■ **TO DO**:
From the entries below, copy every line that holds the word "Python".

■ **LISTED RECORDS**:
* START *

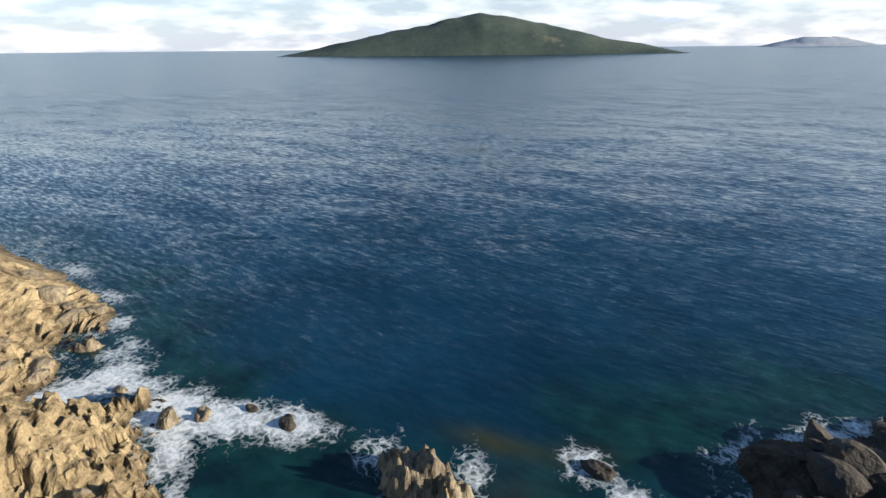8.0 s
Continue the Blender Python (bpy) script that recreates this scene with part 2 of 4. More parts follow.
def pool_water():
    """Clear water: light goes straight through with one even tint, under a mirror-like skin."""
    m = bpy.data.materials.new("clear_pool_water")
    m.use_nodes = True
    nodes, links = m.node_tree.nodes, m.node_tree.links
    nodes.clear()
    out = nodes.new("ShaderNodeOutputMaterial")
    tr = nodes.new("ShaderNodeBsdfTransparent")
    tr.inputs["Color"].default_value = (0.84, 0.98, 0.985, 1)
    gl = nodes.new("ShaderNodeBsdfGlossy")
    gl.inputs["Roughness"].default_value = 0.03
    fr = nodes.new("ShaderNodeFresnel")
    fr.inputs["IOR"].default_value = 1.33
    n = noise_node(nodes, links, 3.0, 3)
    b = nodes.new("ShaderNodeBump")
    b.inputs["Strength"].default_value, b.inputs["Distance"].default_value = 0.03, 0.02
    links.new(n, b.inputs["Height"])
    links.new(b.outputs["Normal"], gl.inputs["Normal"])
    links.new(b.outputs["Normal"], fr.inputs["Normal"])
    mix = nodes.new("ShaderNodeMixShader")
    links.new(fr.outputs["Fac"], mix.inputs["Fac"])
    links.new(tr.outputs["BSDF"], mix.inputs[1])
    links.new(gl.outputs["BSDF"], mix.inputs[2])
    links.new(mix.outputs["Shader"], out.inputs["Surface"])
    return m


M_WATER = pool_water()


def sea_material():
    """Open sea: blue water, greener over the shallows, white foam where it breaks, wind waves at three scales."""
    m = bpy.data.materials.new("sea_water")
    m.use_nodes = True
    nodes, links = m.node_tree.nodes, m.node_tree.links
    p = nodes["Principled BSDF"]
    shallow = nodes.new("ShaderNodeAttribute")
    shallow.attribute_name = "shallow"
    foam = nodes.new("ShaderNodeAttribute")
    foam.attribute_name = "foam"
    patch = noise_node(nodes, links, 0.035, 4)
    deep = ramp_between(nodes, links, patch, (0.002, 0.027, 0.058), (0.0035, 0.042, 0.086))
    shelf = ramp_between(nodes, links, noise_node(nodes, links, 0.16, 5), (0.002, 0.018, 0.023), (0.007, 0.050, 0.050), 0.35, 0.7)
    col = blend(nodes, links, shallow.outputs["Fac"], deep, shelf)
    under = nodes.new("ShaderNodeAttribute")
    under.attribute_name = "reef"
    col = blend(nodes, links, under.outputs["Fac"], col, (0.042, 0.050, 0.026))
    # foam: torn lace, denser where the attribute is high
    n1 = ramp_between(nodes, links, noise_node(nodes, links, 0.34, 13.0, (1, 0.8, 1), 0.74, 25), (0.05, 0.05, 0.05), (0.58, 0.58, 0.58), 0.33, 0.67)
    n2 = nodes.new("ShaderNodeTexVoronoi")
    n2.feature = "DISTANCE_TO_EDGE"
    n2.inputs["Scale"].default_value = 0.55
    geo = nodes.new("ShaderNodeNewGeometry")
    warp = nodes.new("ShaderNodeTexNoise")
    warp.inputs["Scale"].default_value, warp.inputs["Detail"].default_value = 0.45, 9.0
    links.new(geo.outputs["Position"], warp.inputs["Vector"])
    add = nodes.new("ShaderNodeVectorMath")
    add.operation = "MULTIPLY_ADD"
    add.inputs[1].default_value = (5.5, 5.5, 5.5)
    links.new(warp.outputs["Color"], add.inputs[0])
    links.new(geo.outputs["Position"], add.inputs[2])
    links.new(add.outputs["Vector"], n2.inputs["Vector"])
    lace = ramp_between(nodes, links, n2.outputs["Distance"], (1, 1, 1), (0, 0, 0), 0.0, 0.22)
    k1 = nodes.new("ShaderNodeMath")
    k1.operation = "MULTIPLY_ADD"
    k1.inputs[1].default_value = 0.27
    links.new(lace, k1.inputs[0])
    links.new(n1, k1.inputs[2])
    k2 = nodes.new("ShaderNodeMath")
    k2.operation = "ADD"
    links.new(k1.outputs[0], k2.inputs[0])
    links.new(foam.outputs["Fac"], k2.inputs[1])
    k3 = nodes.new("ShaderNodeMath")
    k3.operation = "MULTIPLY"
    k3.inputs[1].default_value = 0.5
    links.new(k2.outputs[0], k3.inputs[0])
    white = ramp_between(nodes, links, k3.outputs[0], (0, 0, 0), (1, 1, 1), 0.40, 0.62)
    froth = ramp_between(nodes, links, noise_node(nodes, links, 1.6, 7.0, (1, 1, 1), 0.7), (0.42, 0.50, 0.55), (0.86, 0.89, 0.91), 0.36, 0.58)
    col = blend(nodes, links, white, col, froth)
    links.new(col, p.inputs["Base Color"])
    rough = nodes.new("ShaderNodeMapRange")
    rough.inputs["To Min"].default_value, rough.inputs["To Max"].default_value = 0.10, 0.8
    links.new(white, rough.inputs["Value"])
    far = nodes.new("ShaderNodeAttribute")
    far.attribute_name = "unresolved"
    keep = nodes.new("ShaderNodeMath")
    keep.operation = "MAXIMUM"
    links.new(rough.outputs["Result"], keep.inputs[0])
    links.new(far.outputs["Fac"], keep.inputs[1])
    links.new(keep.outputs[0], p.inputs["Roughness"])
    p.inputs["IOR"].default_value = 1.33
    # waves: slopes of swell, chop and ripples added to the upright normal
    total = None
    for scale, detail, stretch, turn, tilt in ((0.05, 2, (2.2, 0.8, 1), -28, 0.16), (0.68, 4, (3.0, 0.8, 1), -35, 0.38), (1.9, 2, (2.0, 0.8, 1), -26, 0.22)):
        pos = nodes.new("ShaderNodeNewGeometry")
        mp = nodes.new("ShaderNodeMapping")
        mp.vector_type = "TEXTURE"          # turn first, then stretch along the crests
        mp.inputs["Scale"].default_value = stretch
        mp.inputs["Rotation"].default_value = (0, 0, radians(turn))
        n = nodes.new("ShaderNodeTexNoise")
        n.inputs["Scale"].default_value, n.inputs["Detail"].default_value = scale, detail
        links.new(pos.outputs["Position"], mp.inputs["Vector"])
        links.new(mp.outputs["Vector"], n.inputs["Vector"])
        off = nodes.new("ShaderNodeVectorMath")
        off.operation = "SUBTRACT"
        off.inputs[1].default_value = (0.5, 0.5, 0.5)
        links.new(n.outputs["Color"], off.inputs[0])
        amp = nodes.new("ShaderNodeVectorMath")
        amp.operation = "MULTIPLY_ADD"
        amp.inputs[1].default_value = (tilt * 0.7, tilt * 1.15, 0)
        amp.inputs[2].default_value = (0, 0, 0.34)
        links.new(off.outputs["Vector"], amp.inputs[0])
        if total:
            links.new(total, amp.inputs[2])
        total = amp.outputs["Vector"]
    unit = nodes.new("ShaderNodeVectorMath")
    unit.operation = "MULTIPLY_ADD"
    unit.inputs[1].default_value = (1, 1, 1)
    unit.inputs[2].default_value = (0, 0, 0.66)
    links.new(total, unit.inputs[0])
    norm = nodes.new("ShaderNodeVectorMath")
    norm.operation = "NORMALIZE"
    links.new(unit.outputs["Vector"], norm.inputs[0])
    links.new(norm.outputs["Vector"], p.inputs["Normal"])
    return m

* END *
* START *

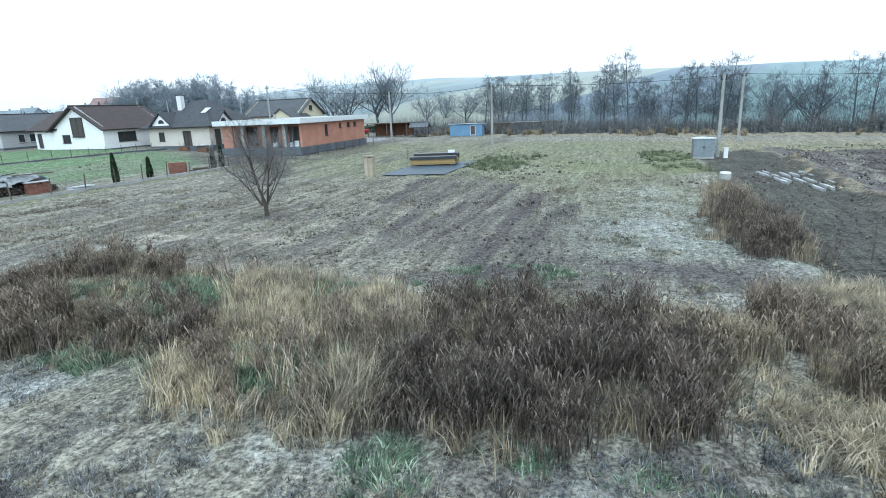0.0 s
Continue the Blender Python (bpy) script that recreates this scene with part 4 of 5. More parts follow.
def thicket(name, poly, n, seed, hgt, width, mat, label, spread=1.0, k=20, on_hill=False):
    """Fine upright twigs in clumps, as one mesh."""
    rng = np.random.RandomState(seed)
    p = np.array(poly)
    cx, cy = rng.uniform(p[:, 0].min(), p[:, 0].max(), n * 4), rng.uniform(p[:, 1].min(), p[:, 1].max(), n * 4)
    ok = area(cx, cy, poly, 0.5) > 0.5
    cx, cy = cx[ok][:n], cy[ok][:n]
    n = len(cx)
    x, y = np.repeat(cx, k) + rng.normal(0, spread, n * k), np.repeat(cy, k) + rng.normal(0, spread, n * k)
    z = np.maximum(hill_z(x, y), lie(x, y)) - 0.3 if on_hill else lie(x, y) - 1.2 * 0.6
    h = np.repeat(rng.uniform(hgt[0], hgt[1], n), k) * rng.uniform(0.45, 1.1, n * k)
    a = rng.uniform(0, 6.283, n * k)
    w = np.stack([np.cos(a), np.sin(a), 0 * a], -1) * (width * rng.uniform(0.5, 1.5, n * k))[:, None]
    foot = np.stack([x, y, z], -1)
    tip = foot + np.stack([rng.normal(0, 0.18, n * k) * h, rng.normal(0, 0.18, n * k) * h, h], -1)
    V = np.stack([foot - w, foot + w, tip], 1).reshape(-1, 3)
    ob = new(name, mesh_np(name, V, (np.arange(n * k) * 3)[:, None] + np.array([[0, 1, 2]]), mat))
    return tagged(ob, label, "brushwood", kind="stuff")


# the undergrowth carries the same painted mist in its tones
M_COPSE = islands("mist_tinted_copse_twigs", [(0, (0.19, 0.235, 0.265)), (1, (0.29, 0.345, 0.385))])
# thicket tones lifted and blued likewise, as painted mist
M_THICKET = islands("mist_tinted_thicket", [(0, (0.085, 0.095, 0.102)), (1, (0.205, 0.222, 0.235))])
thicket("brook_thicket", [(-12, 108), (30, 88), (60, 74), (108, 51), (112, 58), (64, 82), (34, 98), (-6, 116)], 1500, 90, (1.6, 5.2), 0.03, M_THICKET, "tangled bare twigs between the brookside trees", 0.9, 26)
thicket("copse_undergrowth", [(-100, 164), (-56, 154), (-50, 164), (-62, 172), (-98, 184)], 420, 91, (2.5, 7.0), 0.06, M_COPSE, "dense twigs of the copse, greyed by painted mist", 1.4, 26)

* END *

■ **FINISHED EXERCISE**:
Continue the Blender Python (bpy) script that recreates this scene with part 2 of 4. More parts follow.
Continue the Blender Python (bpy) script that recreates this scene with part 4 of 5. More parts follow.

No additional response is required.